• [MATERIAL PROVIDED]
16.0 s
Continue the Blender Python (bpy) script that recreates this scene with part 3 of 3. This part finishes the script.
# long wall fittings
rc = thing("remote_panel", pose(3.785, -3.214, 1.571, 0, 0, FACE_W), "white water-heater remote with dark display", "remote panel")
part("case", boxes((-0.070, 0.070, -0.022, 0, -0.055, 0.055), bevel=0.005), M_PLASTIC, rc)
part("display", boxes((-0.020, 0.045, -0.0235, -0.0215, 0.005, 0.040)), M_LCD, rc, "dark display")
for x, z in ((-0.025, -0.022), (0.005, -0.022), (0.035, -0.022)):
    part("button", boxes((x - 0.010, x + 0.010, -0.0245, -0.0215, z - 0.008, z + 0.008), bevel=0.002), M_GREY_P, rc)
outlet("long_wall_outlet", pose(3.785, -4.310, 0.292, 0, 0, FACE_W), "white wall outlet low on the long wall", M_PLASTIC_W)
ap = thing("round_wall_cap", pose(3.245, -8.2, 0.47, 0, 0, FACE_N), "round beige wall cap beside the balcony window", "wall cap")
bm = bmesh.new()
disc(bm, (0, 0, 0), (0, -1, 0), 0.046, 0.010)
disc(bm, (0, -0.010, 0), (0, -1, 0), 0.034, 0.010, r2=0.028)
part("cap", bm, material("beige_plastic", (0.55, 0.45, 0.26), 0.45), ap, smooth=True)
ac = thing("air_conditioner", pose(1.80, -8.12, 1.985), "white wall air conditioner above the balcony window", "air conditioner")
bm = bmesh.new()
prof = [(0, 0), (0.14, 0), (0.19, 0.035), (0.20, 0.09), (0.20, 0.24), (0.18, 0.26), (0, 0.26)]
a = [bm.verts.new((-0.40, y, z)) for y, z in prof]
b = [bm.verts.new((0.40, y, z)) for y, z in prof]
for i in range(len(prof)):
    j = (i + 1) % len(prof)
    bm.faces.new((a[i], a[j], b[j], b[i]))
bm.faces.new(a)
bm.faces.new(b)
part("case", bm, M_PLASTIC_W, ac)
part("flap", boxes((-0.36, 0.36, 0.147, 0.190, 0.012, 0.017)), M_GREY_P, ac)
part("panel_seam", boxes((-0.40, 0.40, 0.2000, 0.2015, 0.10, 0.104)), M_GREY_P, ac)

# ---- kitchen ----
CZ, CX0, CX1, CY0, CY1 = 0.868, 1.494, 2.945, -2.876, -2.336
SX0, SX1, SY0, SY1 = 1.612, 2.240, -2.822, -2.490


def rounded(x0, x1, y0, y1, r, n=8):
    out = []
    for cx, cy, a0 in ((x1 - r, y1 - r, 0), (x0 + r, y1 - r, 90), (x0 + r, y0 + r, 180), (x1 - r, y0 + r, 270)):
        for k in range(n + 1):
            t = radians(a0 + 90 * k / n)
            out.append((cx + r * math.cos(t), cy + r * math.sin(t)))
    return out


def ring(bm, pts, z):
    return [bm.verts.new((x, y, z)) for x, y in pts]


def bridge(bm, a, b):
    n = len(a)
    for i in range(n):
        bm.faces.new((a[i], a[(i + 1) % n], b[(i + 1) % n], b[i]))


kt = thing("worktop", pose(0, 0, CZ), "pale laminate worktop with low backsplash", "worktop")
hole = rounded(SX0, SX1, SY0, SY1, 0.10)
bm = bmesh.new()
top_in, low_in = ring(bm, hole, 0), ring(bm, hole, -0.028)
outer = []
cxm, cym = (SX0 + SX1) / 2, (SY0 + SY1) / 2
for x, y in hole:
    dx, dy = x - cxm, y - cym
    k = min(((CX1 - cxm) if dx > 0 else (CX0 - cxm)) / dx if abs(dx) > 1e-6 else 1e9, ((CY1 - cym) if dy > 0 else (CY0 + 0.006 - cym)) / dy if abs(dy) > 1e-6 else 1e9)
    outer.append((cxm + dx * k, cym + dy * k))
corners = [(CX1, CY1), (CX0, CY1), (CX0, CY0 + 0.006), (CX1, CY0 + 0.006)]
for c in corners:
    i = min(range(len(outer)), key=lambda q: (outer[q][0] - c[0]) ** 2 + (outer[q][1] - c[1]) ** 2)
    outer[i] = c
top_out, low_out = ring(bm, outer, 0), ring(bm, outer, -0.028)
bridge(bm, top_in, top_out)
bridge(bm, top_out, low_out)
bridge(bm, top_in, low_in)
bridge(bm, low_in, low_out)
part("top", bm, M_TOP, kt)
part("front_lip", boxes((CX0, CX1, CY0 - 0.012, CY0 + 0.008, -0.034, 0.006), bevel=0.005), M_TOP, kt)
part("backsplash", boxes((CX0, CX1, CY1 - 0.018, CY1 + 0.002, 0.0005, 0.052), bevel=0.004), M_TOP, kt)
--
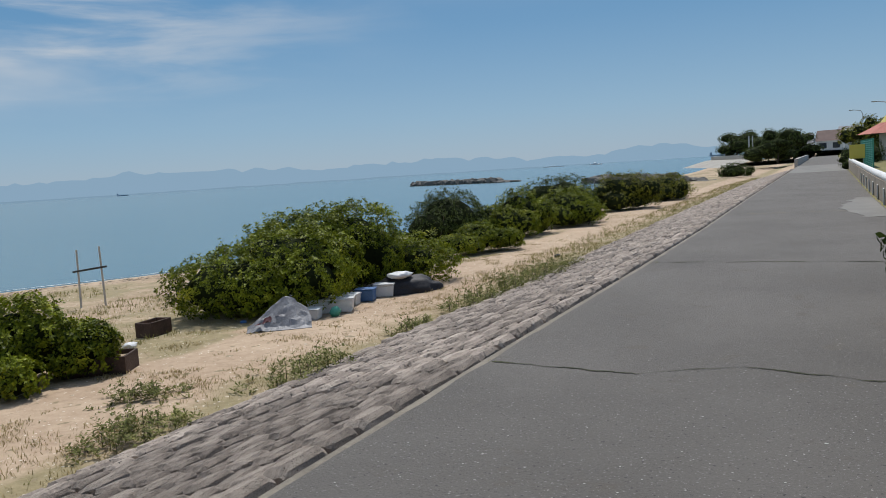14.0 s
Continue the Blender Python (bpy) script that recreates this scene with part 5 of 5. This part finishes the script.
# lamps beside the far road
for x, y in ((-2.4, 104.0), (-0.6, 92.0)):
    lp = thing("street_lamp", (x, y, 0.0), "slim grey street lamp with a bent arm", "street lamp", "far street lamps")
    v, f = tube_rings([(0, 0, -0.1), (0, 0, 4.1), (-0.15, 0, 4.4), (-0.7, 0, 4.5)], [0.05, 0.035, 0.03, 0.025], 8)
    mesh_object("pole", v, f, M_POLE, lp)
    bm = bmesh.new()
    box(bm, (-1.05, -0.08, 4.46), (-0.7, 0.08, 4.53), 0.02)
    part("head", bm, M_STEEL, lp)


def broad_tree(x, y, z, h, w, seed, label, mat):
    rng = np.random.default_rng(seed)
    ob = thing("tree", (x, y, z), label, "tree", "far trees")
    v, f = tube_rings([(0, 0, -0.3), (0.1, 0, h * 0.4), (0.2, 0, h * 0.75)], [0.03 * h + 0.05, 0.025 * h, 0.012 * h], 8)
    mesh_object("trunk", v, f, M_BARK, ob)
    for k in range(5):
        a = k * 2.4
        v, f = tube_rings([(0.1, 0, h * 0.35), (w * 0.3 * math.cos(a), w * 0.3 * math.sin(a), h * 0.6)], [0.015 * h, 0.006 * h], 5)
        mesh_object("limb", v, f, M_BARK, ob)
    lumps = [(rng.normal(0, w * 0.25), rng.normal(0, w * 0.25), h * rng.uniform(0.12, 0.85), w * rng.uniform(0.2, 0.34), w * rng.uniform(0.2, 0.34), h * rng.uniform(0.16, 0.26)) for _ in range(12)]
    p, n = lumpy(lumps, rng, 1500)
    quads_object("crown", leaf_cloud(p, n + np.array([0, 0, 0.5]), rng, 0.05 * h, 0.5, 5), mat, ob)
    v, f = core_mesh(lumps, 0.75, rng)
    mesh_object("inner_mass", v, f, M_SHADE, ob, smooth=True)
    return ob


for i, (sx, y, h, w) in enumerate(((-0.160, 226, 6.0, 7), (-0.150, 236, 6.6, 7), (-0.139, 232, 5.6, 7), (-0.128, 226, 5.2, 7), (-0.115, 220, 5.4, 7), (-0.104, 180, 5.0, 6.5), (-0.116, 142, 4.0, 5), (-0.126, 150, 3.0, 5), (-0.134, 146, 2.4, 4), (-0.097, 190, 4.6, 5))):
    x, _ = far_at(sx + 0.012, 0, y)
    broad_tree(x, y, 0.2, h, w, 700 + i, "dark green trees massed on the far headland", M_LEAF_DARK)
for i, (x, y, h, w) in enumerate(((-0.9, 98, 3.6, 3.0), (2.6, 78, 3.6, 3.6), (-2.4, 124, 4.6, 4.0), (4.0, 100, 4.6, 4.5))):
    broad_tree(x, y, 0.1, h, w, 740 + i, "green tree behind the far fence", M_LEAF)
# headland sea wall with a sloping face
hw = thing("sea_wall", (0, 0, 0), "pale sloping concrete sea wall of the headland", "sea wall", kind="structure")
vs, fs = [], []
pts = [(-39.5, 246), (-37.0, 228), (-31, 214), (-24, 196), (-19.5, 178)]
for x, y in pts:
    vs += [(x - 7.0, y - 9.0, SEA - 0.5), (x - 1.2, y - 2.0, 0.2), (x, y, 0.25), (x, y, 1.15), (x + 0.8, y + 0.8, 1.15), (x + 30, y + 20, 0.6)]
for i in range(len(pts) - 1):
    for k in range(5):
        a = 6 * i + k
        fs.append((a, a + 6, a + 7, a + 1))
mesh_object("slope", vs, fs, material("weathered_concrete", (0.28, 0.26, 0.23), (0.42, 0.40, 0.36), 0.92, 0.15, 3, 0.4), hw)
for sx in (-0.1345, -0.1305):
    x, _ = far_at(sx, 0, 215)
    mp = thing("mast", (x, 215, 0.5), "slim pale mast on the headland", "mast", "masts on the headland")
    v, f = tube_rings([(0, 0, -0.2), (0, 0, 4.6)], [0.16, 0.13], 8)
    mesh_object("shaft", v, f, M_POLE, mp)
==
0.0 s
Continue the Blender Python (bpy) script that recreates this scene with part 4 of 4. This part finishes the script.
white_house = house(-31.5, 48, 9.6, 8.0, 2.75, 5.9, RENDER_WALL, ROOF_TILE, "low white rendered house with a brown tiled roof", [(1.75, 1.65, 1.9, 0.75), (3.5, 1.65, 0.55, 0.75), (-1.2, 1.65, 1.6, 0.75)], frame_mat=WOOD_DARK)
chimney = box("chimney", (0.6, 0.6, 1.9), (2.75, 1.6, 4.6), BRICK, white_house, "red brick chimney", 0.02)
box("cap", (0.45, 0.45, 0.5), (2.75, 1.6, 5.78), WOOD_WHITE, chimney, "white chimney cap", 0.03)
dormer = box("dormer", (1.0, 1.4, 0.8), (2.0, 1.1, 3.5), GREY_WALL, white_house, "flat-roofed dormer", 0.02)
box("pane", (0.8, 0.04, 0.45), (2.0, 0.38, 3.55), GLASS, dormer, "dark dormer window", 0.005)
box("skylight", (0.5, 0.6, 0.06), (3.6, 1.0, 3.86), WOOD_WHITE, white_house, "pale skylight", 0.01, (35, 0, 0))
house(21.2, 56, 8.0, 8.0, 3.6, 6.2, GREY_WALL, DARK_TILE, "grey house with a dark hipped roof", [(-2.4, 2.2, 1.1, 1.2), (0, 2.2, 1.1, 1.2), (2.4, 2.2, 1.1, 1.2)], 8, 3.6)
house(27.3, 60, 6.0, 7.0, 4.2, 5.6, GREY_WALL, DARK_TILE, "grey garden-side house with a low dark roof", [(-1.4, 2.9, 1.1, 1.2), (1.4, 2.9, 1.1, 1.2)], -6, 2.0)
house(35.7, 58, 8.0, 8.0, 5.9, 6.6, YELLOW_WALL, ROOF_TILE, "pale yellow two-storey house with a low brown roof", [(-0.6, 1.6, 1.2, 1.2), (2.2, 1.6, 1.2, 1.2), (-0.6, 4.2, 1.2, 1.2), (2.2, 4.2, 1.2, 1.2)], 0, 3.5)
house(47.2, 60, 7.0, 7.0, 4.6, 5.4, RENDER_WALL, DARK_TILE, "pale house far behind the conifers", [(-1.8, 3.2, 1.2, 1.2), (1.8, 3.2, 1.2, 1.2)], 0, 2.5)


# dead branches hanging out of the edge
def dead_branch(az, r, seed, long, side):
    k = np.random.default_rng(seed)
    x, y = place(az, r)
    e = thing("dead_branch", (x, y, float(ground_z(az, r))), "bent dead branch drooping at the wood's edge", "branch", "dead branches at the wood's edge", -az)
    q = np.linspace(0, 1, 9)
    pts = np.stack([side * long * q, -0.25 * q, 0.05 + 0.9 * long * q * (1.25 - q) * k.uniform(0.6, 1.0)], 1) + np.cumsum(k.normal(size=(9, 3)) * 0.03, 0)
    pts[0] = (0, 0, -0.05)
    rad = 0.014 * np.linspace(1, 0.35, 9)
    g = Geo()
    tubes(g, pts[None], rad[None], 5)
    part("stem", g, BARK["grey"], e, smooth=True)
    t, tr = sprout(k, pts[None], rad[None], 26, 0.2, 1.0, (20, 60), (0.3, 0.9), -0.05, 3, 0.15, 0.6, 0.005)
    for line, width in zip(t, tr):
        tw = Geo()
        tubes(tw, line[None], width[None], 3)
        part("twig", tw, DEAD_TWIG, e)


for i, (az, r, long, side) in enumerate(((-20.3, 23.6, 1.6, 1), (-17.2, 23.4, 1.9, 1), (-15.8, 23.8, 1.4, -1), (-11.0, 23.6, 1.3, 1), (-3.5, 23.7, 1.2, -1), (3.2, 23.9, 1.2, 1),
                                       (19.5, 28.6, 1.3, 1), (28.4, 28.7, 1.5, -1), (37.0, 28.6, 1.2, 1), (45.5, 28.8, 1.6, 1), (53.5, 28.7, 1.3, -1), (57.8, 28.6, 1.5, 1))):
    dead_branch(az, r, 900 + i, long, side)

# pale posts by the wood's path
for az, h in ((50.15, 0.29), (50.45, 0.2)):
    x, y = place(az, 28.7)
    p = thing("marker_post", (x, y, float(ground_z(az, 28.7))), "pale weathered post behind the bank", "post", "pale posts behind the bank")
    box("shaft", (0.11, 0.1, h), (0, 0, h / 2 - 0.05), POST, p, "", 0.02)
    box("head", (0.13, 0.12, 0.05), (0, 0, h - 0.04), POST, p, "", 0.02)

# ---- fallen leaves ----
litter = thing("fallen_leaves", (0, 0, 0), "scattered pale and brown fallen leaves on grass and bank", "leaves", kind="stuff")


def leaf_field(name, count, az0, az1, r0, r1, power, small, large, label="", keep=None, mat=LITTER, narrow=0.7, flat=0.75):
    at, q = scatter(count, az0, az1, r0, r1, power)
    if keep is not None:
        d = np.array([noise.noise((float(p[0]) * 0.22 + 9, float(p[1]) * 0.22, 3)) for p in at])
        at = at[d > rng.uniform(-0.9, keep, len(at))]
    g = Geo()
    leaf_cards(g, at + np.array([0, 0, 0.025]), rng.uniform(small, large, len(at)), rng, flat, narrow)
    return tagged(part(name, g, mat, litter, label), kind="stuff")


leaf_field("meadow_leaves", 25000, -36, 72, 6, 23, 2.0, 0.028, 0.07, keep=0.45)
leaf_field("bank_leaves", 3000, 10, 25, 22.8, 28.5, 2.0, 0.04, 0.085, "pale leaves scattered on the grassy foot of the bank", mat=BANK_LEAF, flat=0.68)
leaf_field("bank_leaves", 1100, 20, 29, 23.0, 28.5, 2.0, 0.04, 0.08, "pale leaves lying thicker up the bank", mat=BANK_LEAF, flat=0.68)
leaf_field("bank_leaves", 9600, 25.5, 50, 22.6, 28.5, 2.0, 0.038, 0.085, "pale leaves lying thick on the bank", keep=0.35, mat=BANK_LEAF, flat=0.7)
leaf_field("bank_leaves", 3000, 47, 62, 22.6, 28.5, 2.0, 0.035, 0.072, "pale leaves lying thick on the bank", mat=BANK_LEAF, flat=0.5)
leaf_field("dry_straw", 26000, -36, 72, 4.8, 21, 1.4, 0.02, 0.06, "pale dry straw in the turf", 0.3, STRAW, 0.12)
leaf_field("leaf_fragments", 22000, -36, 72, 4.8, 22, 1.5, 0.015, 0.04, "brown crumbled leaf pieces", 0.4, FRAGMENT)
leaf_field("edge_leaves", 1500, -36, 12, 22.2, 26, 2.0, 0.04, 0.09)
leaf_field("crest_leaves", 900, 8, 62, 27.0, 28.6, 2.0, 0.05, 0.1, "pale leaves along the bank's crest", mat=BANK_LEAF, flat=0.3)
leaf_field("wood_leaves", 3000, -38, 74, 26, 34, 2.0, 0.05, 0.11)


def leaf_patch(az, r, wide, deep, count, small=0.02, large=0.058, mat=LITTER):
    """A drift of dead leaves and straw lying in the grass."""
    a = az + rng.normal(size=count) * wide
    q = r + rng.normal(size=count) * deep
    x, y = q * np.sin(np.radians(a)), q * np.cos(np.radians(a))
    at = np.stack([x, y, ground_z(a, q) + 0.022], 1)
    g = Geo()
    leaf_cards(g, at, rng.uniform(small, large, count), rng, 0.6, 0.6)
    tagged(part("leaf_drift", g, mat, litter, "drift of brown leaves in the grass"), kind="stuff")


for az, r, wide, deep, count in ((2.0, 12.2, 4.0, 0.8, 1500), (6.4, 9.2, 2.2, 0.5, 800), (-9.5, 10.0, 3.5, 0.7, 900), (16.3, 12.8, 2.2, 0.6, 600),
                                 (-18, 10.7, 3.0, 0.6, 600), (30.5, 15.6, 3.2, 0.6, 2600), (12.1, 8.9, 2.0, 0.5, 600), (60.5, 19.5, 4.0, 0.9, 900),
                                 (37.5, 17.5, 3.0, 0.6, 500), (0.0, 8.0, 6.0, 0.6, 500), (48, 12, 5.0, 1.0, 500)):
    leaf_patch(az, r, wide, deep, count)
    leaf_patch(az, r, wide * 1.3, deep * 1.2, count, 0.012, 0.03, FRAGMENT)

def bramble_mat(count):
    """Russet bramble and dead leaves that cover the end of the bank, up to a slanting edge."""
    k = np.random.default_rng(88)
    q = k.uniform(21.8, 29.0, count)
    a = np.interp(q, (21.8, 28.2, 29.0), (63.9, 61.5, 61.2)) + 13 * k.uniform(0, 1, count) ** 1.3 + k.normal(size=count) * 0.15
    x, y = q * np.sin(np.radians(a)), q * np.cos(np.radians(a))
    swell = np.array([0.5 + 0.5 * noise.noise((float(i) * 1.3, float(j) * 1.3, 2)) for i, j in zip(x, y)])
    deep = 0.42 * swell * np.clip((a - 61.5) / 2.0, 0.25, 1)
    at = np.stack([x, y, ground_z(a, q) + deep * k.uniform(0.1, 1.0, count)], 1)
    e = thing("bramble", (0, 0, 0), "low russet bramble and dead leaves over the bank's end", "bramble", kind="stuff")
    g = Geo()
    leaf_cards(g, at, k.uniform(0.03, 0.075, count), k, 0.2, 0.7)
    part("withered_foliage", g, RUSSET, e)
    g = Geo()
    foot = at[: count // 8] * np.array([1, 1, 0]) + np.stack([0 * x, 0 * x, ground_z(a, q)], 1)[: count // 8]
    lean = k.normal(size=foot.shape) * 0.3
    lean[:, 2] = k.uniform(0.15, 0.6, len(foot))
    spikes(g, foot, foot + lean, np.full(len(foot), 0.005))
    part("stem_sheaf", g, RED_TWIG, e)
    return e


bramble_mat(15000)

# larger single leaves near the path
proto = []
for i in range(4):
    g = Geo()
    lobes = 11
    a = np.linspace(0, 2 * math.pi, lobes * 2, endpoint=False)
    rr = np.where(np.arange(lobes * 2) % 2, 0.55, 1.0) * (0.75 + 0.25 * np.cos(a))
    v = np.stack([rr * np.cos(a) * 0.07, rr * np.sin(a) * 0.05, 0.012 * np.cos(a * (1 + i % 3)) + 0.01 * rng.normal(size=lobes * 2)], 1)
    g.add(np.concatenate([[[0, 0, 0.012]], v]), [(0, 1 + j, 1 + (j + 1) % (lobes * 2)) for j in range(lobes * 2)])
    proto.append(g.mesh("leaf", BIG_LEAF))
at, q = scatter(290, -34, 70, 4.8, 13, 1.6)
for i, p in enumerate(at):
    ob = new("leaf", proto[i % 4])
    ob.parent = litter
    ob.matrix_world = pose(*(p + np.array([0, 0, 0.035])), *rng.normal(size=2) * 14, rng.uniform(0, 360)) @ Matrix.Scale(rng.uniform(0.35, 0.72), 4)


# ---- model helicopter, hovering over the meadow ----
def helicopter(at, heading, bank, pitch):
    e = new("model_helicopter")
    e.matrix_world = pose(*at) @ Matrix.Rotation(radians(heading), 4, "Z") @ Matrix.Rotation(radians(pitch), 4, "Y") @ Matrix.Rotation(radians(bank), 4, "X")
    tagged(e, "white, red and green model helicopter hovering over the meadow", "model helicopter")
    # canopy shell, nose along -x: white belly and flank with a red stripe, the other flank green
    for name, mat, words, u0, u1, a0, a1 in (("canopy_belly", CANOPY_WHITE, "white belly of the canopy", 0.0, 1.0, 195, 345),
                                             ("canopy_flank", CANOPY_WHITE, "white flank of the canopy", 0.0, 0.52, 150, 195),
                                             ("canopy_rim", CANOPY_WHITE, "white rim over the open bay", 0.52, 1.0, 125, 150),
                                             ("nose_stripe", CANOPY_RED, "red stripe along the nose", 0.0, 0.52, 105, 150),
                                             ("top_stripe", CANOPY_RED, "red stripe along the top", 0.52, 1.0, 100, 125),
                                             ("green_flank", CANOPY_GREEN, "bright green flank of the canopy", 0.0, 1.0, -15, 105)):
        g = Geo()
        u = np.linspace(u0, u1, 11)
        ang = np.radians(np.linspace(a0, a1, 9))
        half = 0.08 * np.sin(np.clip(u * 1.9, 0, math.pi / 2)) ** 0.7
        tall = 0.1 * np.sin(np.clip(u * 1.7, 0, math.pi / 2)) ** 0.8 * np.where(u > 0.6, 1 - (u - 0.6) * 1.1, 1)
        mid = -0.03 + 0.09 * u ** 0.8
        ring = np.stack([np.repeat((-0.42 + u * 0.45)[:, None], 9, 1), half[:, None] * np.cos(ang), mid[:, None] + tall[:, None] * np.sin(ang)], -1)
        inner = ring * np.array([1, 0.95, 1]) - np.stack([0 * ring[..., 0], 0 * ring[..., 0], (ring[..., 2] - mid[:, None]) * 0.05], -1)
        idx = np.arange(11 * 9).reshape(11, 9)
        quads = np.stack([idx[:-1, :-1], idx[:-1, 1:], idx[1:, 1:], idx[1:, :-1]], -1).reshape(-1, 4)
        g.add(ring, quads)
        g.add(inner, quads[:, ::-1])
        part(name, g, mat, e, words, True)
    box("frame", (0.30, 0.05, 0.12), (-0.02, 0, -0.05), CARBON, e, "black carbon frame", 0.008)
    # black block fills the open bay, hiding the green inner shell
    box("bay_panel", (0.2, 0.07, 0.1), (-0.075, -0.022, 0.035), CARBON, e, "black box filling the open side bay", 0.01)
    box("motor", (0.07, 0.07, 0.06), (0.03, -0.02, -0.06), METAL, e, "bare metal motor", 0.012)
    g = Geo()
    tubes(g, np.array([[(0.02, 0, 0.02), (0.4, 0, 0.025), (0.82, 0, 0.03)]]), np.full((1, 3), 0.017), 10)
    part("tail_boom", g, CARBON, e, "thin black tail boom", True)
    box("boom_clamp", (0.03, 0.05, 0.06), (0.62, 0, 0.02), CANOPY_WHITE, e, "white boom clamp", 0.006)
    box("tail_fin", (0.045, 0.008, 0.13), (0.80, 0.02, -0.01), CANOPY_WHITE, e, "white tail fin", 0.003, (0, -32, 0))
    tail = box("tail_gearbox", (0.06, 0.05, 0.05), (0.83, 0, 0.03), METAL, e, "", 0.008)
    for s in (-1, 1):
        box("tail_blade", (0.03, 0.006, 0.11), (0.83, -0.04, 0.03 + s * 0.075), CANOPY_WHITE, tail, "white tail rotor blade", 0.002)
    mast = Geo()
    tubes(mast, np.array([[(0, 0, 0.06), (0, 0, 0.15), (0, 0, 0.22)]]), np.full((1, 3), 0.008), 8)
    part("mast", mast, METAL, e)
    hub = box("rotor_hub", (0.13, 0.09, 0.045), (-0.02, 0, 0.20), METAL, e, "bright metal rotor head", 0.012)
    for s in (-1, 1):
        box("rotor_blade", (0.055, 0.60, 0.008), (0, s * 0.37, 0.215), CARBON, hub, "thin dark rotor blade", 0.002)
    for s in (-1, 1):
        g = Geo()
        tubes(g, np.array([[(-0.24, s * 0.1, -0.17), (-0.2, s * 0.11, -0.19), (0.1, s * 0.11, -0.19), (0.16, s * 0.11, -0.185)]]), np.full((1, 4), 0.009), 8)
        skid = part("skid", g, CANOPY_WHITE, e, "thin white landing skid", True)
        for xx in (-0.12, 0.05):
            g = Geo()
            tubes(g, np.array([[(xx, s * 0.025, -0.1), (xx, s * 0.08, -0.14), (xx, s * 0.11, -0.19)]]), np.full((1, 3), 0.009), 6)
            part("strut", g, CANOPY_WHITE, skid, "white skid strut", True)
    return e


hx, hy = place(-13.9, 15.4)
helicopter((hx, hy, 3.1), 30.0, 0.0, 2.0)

• [WHAT IS EXPECTED]
Print exactly the run of lines that starts at the line with "5. This part finishes the script." and ends at the line with "bm, M_STEEL, lp)". Leave out every other line.

• [WRITTEN SOLUTION]
Continue the Blender Python (bpy) script that recreates this scene with part 5 of 5. This part finishes the script.
# lamps beside the far road
for x, y in ((-2.4, 104.0), (-0.6, 92.0)):
    lp = thing("street_lamp", (x, y, 0.0), "slim grey street lamp with a bent arm", "street lamp", "far street lamps")
    v, f = tube_rings([(0, 0, -0.1), (0, 0, 4.1), (-0.15, 0, 4.4), (-0.7, 0, 4.5)], [0.05, 0.035, 0.03, 0.025], 8)
    mesh_object("pole", v, f, M_POLE, lp)
    bm = bmesh.new()
    box(bm, (-1.05, -0.08, 4.46), (-0.7, 0.08, 4.53), 0.02)
    part("head", bm, M_STEEL, lp)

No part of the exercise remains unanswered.